### Work required
Take the entries below and reproduce them word for word.

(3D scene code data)
____

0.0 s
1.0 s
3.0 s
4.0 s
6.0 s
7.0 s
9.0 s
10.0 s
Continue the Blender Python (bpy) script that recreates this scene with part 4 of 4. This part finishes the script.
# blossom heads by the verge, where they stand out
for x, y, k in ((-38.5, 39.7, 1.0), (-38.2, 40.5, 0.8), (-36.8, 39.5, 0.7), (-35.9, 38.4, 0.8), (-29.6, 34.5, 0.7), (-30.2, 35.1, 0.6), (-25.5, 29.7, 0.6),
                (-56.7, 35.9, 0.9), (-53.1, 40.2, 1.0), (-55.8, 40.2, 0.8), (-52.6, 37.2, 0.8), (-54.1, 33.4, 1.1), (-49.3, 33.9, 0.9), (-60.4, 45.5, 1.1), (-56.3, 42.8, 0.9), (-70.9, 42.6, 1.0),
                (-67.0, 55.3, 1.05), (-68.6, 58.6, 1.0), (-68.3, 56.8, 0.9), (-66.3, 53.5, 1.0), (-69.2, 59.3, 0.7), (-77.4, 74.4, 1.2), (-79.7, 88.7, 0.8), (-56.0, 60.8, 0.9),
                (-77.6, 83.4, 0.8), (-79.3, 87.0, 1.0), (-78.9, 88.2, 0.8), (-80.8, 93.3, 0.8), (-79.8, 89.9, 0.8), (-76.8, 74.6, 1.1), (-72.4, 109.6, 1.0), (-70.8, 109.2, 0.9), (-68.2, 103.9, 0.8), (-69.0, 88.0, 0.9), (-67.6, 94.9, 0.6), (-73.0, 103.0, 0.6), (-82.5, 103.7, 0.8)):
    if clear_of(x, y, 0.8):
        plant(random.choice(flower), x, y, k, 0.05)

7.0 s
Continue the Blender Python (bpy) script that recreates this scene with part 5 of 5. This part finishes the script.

____

### Problem solution
0.0 s
1.0 s
3.0 s
4.0 s
6.0 s
7.0 s
9.0 s
10.0 s
Continue the Blender Python (bpy) script that recreates this scene with part 4 of 4. This part finishes the script.
# blossom heads by the verge, where they stand out
for x, y, k in ((-38.5, 39.7, 1.0), (-38.2, 40.5, 0.8), (-36.8, 39.5, 0.7), (-35.9, 38.4, 0.8), (-29.6, 34.5, 0.7), (-30.2, 35.1, 0.6), (-25.5, 29.7, 0.6),
                (-56.7, 35.9, 0.9), (-53.1, 40.2, 1.0), (-55.8, 40.2, 0.8), (-52.6, 37.2, 0.8), (-54.1, 33.4, 1.1), (-49.3, 33.9, 0.9), (-60.4, 45.5, 1.1), (-56.3, 42.8, 0.9), (-70.9, 42.6, 1.0),
                (-67.0, 55.3, 1.05), (-68.6, 58.6, 1.0), (-68.3, 56.8, 0.9), (-66.3, 53.5, 1.0), (-69.2, 59.3, 0.7), (-77.4, 74.4, 1.2), (-79.7, 88.7, 0.8), (-56.0, 60.8, 0.9),
                (-77.6, 83.4, 0.8), (-79.3, 87.0, 1.0), (-78.9, 88.2, 0.8), (-80.8, 93.3, 0.8), (-79.8, 89.9, 0.8), (-76.8, 74.6, 1.1), (-72.4, 109.6, 1.0), (-70.8, 109.2, 0.9), (-68.2, 103.9, 0.8), (-69.0, 88.0, 0.9), (-67.6, 94.9, 0.6), (-73.0, 103.0, 0.6), (-82.5, 103.7, 0.8)):
    if clear_of(x, y, 0.8):
        plant(random.choice(flower), x, y, k, 0.05)

7.0 s
Continue the Blender Python (bpy) script that recreates this scene with part 5 of 5. This part finishes the script.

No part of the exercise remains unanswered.